Essa referência empática é a força motriz de Segunda Chamada. É essa ideia de unidade que faz com que a série seja mais incisiva e contundente do que a primeira temporada. O que acontece com um reflete em todo mundo: se um aluno indígena sofre com o racismo, todos aprendem; se um aluno com deficiência física não consegue subir a escada, são os alunos que se locomovem para o seu conforto; se uma mulher é vítima de feminicídio, todas também são. A emoção está nessa integridade humana e a direção explora-a de forma muito humanizada e sensível, conduzindo o seu olhar para os detalhes que compõem esses sentimentos do passado e presente. É um plano mais fechado de uma mão, de uma terra, de um desenho, de um olhar, de um sorriso, de particulares que expressam o que se passa mais no coração do que na mente de cada personagem. Afinal, por vezes, a razão é subjugada para abrir espaço para a sensação, para o afeto e imaginário nas atitudes e decisões feitas por cada um ali que sabe que no jogo da vida a noção de certo ou errado é virada do avesso. 

A série comove em diversos momentos por saber explorar com zelo o sentimentalismo do diálogo, dos acontecimentos, dos flashbacks e da clássica trilha sonora e há dois momentos nos quais essa equação narrativa se faz brilhar: quando os moradores de rua se reúnem para acenderem uma fogueira por conta do frio no meio do pátio, o que desencadeia em uma aula ao ar livre sobre censura ao som de “Apesar de Você”, de Chico Buarque, e quando há uma homenagem à Sônia, professora assassinada pelo ex-marido, ao som de nomes de outras tantas mulheres que sofreram algum tipo de violência brutal. Em ambas as sequências, a diretora, ao invés de se respaldar somente nas pieguices dos discursos ou das melodias, optou por evidenciar ao máximo cada pessoa ali presente não para que perceba-se o que ela sente enquanto apenas um indivíduo, mas sim como uma soma ao conjunto, como uma colcha de retalhos que unem suas diferenças em virtude desse momento coletivo oferecendo um sentido superno. 

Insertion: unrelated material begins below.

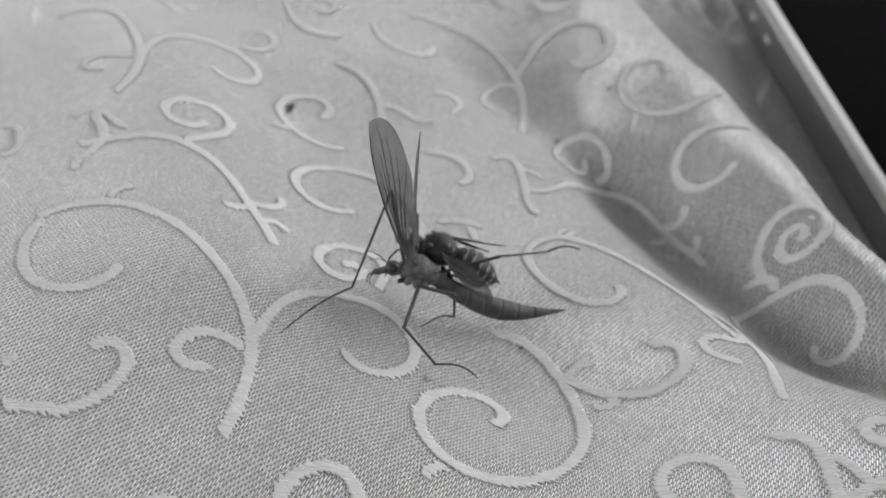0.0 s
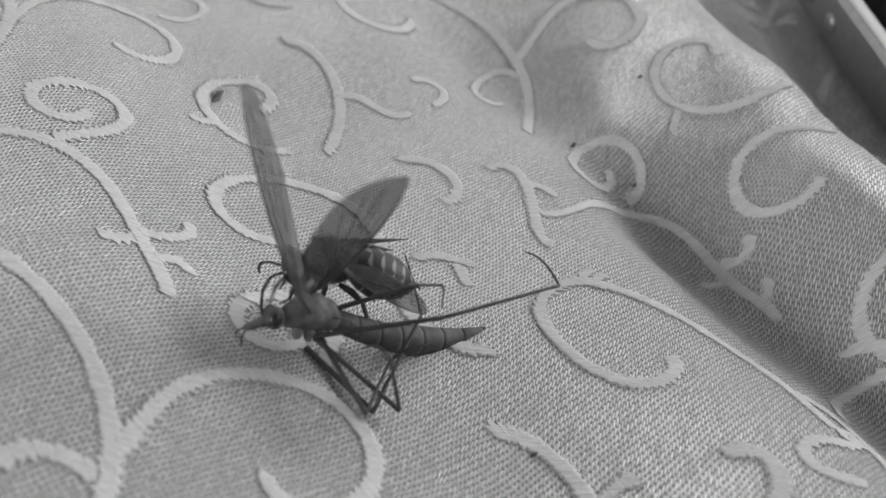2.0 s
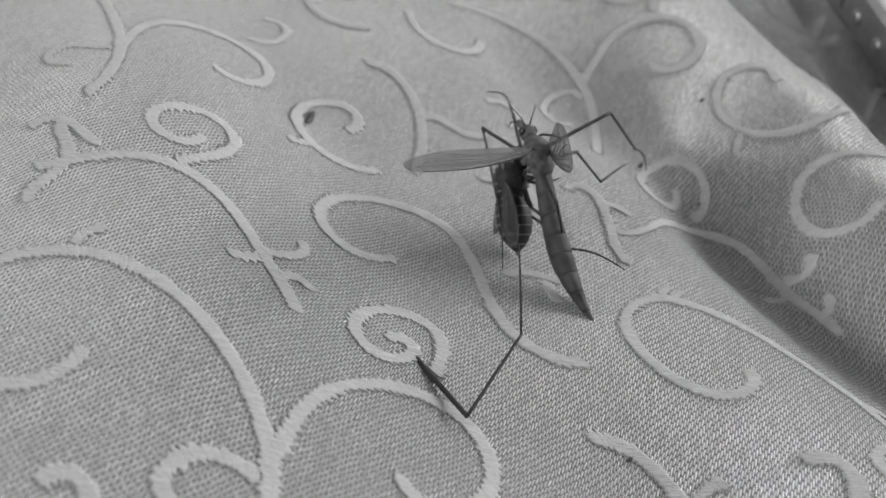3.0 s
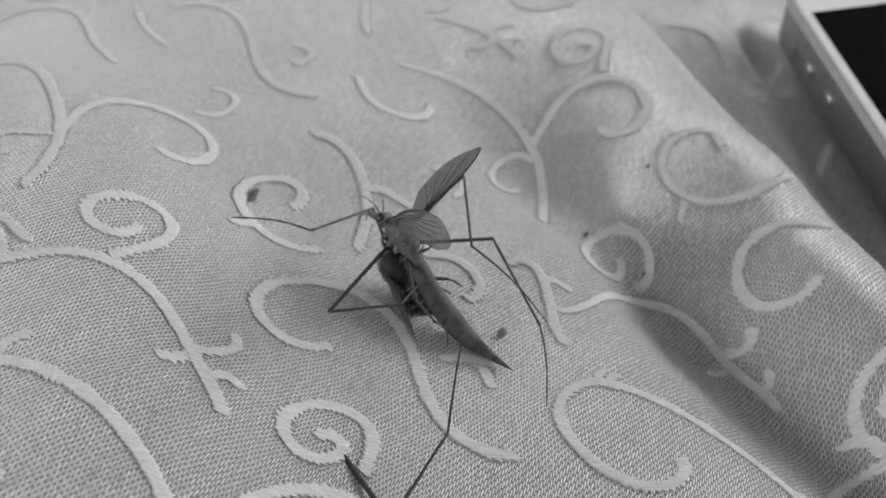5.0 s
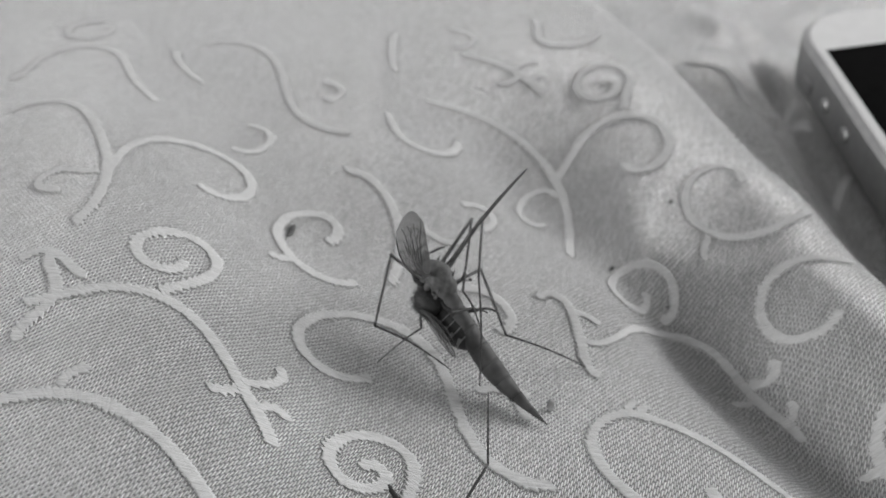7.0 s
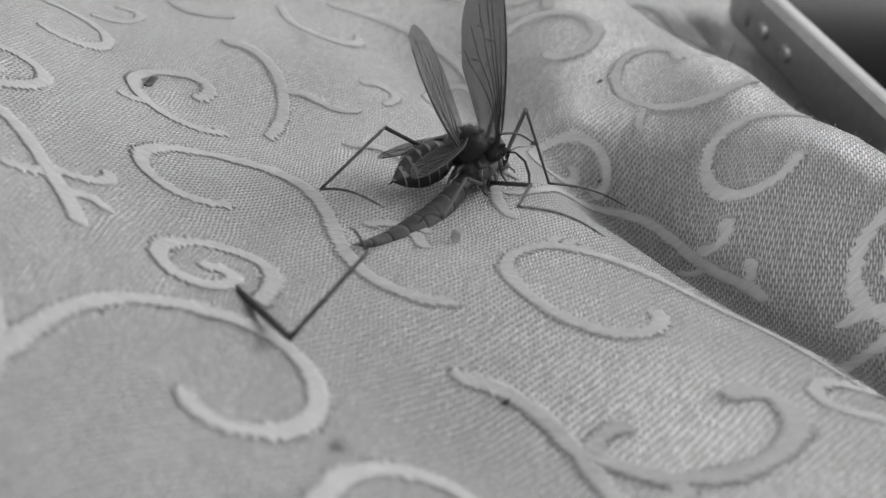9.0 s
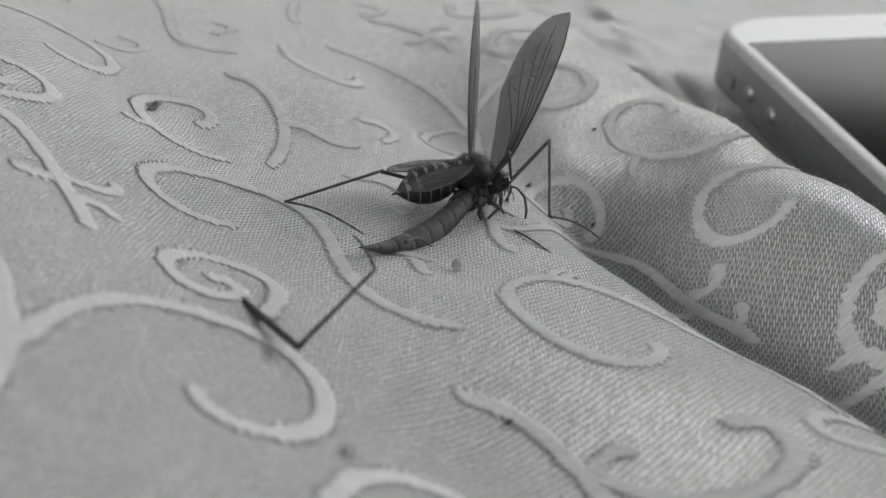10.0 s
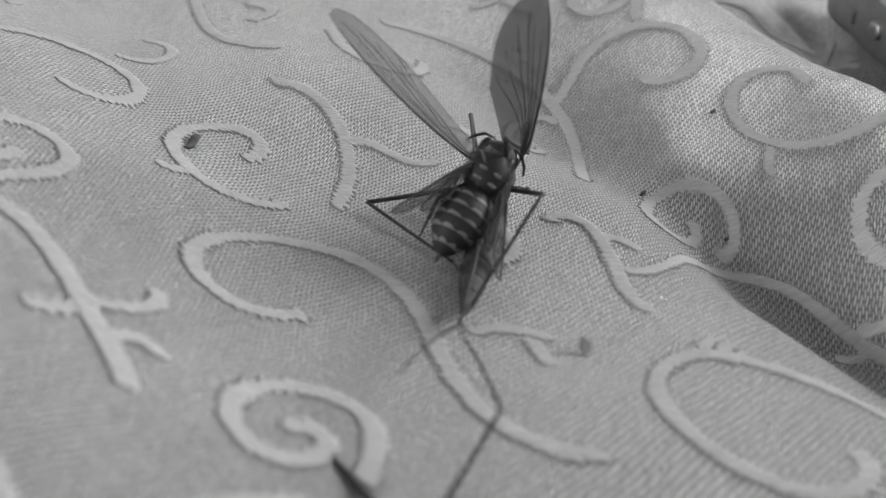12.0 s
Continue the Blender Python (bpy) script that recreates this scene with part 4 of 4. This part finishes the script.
    crane_stance(8.5, (8.97, 1.02, 1.41), (-10.9, -0.3, 56.6), (-0.64, -0.22, 0.73, 0.47, -0.87, 0.14), (-0.31, -0.15, 0.94, -0.41, -0.87, -0.28),
        (-0.37, 0.78, 0.50, -0.88, -0.41, -0.24, -0.69, -0.68, 0.25),
        (0.67, 0.16, 0.73, -0.87, -0.48, -0.09, 0.67, 0.49, -0.56),
        (0.98, -0.11, 0.17, 0.77, -0.38, -0.52, -0.40, -0.89, 0.20),
        (-0.63, -0.62, 0.46, 0.72, 0.35, -0.60, -0.44, -0.89, -0.07),
        (-0.95, 0.30, 0.07, -0.61, -0.77, 0.20, 0.87, 0.33, -0.38))
    wasp_stance(8.5, (6.85, 0.21, 3.50), (-13.2, -18.3, 36.0))
    crane_stance(9, (8.98, 1.24, 0.83), (-12.3, 2.6, 53.5), (-0.69, -0.21, 0.69, 0.36, -0.93, 0.08), (-0.26, -0.28, 0.92, -0.47, -0.80, -0.38),
        (-0.42, 0.70, 0.57, -0.97, -0.08, -0.23, -0.38, -0.92, 0.05),
        (0.66, -0.01, 0.75, -0.86, -0.47, -0.18, 0.91, 0.21, -0.36),
        (0.89, 0.13, 0.43, -0.70, -0.57, -0.44, 0.84, -0.27, -0.46),
        (-0.59, -0.78, 0.21, -0.89, -0.43, 0.16, 0.85, -0.17, -0.50),
        (-0.84, -0.42, 0.34, -0.91, -0.42, 0.04, 0.64, 0.70, -0.32))
    wasp_stance(9, (7.84, 1.06, 3.12), (-12.2, -15.1, 22.9))
    crane_stance(9.5, (9.21, 1.78, 0.03), (-15.4, 8.1, 49.9), (-0.69, -0.32, 0.65, 0.42, -0.91, -0.01), (-0.34, -0.47, 0.82, -0.36, -0.74, -0.57),
        (-0.43, 0.59, 0.69, -0.94, 0.06, -0.33, -0.45, -0.89, -0.10),
        (0.78, 0.11, 0.62, -0.84, -0.51, -0.16, 0.80, 0.50, -0.32),
        (0.84, 0.05, 0.54, -0.64, -0.50, -0.58, 0.97, 0.04, -0.23),
        (-0.57, -0.74, 0.36, 0.76, 0.22, -0.61, -0.71, -0.70, 0.01),
        (-0.95, -0.32, -0.05, -0.87, -0.45, 0.17, 0.63, 0.76, -0.16))
    wasp_stance(9.5, (8.69, 1.71, 1.99), (-8.0, -12.9, 4.2))
    crane_stance(10, (9.22, 3.87, 1.16), (-15.9, 2.5, 53.2), (-0.39, -0.35, 0.85, 0.42, -0.89, -0.17), (-0.20, -0.61, 0.77, -0.57, -0.56, -0.60),
        (-0.54, 0.74, 0.39, -0.97, 0.24, -0.04, -0.22, -0.96, -0.19),
        (-0.43, -0.72, 0.55, 0.78, 0.48, -0.41, -0.88, -0.48, 0.02),
        (0.90, -0.17, 0.39, -0.78, -0.35, -0.52, 0.89, -0.02, -0.45),
        (-0.79, -0.59, 0.14, 0.73, 0.61, -0.30, -0.40, -0.90, -0.20),
        (-0.99, 0.10, -0.08, -0.81, -0.54, 0.21, 0.86, 0.41, -0.30))
    wasp_stance(10, (8.43, 3.38, 2.87), (-9.6, -9.7, 16.5))
    crane_stance(10.5, (8.37, 3.87, 1.32), (10.5, 2.2, 56.4), (-0.50, 0.43, 0.76, 0.00, -0.87, 0.49), (-0.25, -0.29, 0.92, -0.71, -0.60, -0.38),
        (0.12, 0.62, 0.77, 0.00, 0.44, -0.90, -0.83, -0.56, 0.06),
        (-0.75, 0.45, 0.48, -0.91, -0.41, 0.07, -0.78, -0.49, 0.39),
        (-0.42, -0.54, 0.73, -1.00, -0.08, -0.03, -0.98, -0.14, 0.16),
        (-0.42, -0.28, 0.86, 0.56, -0.21, -0.80, 0.75, -0.64, -0.17),
        (-0.85, -0.24, 0.46, 0.82, 0.03, -0.58, -0.67, -0.60, 0.44))
    wasp_stance(10.5, (7.88, 1.06, 2.95), (13.7, -7.2, 14.6))
    crane_stance(11, (1.30, 7.39, 2.53), (7.4, -2.6, 88.9), (-0.36, 0.84, 0.40, 0.06, -0.40, 0.91), (-0.30, 0.15, 0.94, -0.82, -0.55, -0.17),
        (0.73, 0.61, 0.31, -0.90, -0.31, -0.31, -0.93, -0.02, 0.37),
        (-0.37, 0.45, 0.81, 0.40, 0.43, -0.81, -0.96, -0.15, 0.25),
        (-0.58, -0.64, 0.50, -0.98, -0.14, 0.17, -0.88, 0.48, -0.02),
        (-0.53, 0.39, 0.76, 0.74, -0.48, -0.47, 0.95, -0.18, -0.26),
        (-0.96, 0.27, -0.08, -0.87, 0.06, 0.48, -0.83, -0.07, 0.56))
    wasp_stance(11, (1.0, 1.7, 5.6), (12, -36, 69))
    crane_stance(11.5, (2.48, 7.41, 2.39), (9.0, -1.2, 82.7), (-0.41, 0.75, 0.52, -0.04, -0.59, 0.81), (-0.30, 0.20, 0.93, -0.80, -0.58, -0.14),
        (0.79, 0.54, 0.29, -0.94, -0.23, -0.26, -1.00, 0.01, -0.05),
        (-0.52, 0.31, 0.80, 0.65, -0.01, -0.76, -0.96, -0.07, 0.27),
        (-0.61, 0.10, 0.79, 0.63, -0.24, -0.74, -0.77, -0.63, -0.06),
        (-0.68, -0.14, 0.72, 0.84, -0.26, -0.47, -0.90, 0.09, 0.42),
        (-0.78, 0.60, 0.20, -0.84, 0.20, 0.51, 0.74, 0.17, -0.65))
    wasp_stance(11.5, (1.87, 1.5, 5.3), (30, -36, 59))
    crane_stance(12, (2.66, 8.17, 2.40), (10.1, -0.6, 78.3), (-0.40, 0.67, 0.63, -0.00, -0.68, 0.73), (-0.39, 0.05, 0.92, -0.82, -0.48, -0.32),
        (-0.33, 0.92, -0.23, -0.66, -0.74, 0.09, -0.94, -0.18, 0.31),
        (0.94, 0.28, 0.21, -0.98, -0.14, 0.16, -0.90, -0.12, 0.41),
        (-0.84, -0.27, 0.48, -0.87, 0.29, -0.40, -0.86, 0.02, 0.51),
        (-0.60, 0.09, 0.80, 0.85, -0.17, -0.49, 0.97, -0.02, -0.25),
        (-0.99, 0.08, 0.15, -1.00, -0.01, 0.08, -0.92, 0.21, 0.34))
    wasp_stance(12, (1.64, 3.80, 5.26), (34, -31, 53))
    times = [k / 10 for k in range(121)]
    body, wasp_keys = [], []
    wing_keys = {"left": [], "right": []}
    leg_keys = [([], [], []) for _ in fly_legs]
    for t in times:
        a, b, f = between(FLY, t)
        body.append((t, blend_pose(a, b, f)))
        for key, slot, side in (("left", 3, 1), ("right", 4, -1)):
            x = mixed(a[slot][:3], b[slot][:3], f)
            z = mixed(a[slot][3:], b[slot][3:], f)
            wing_keys[key].append((t, Matrix.Translation(Vector((0.4, side * 0.9, 0.9)) * MM) @ along(x, z)))
        for n, hip in enumerate(HIPS):
            joint = Vector(hip)
            for k, length in enumerate((FEMUR, TIBIA, TARSUS)):
                d = mixed(a[5][n][3 * k:3 * k + 3], b[5][n][3 * k:3 * k + 3], f)
                leg_keys[n][k].append((t, Matrix.Translation(joint * MM) @ along(d)))
                joint = joint + d * length
        a, b, f = between(WASP_ROWS, t)
        wasp_keys.append((t, blend_pose(a, b, f)))
    walk(crane_fly, body)
    walk(wasp, wasp_keys)
    for key in wing_keys:
        walk(fly_wings[key], wing_keys[key])
    for pieces, keys in zip(fly_legs, leg_keys):
        for piece, rows in zip(pieces, keys):
            walk(piece, rows)
    stuck = Matrix.Translation(Vector((-15.0, 0.0, -0.9)) * MM) @ pose(0, 0, 0, 150, 0, 0)
    dropped = Matrix.Translation(on_cloth(5.3, -3.8, 0.05)) @ pose(0, 0, 0, 0, 0, 30)
    walk(flake, [(t, m @ stuck) for t, m in body if t <= 3.8] + [(4.5, dropped), (5.4, dropped), (6.2, FLAKE_REST), (12.0, FLAKE_REST)])
    still = Matrix.Translation(lost_knee * MM)
    held = Matrix.Translation(Vector((-2.4, -27.0, 2.7)) * MM) @ pose(0, 0, 0, 6, 4, 10)
    # before it comes off, the leg is drawn up along the far side of the body
    root, ankle = Vector((-4.0, 6.6, -0.8)), Vector((4.1, 6.9, 1.6))
    own = along(root, root.cross(ankle))
    tucked = Matrix.Translation(Vector((-4.2, -4.6, -0.6)) * MM) @ along((4.4, 3.8, -0.4), (0.1, -0.3, 1.0)) @ own.inverted()
    carried = [(t, m @ tucked) for t, m in body if t in (0.0, 0.5, 1.0, 1.5)]
    foot_way = [(0, (-0.04, 1.00, -0.07)), (2, (-0.04, 1.00, -0.07)), (2.5, (-0.04, 1.00, -0.07)), (3, (-0.04, 0.60, 0.80)), (5, (0.15, 0.68, 0.72)), (5.5, (0.12, 0.97, 0.21)), (6.5, (0.04, 0.97, 0.24)), (8.5, (-0.08, 0.90, -0.42)), (9.5, (-0.28, 0.96, -0.08)), (10.5, (-0.14, 0.98, -0.16)), (11.5, (-0.07, 0.99, -0.10)), (12, (-0.23, 0.97, -0.04))]
    walk(lost_foot, [(t, Matrix.Translation(lost_ankle * MM) @ along(d)) for t, d in foot_way])
    walk(lost_leg, carried + [(2.0, held), (2.4, still), (7.0, still), (12.0, still)])


motions()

Ao entender essa força, Segunda Chamada mostra que é muito mais do que uma série que quer apresentar uma militância que na sua primeira temporada poderia ser lida como esquemática e romantizada em momentos. O idealismo volta para si mesmo e entende que precisa ser mais do que uma utopia, tem que se respaldar em algo mais concreto: o realismo e o espectador. A nova temporada aborda assuntos tão dilacerantes quanto à sua precedente, mas é um produto muito mais afável e afetuoso em sua abordagem, de modo que agora é muito mais envolvente, fazendo com que o público efetivamente se sinta parte dessa comunidade. Arrisco dizer que nessa trajetória, dentre 10 espectadores, nove, assim como eu, devem ter se emocionado em todo episódio. Essa imersão mais profunda possibilita uma reflexão que transcende para além do reconhecimento dos problemas da sociedade. 

É assim que, mesmo com alguns dos subplots que poderiam ter sido mais desenvolvidos e histórias pessoais paralelas que não entusiasmaram tanto quanto antes, não há perda devido ao fato de que agora trata-se de uma série que valorizou a ideia de que sua principal personagem é a Escola e é dentro dali que tudo deve acontecer, interligando a vida de todos aqueles que do portão para fora poderiam nunca se esbarrar. Quase tudo acontece, é solucionado, é pensado ali e juntos. Diferente da estrutura da escola, o alicerce entre os personagens é sólido e é isto o que interessa. É ali que suas vidas, como elucida Edith Piaf em uma das sequências mais comoventes da temporada, são pintadas de rosa. Nem que seja apenas por uma noite.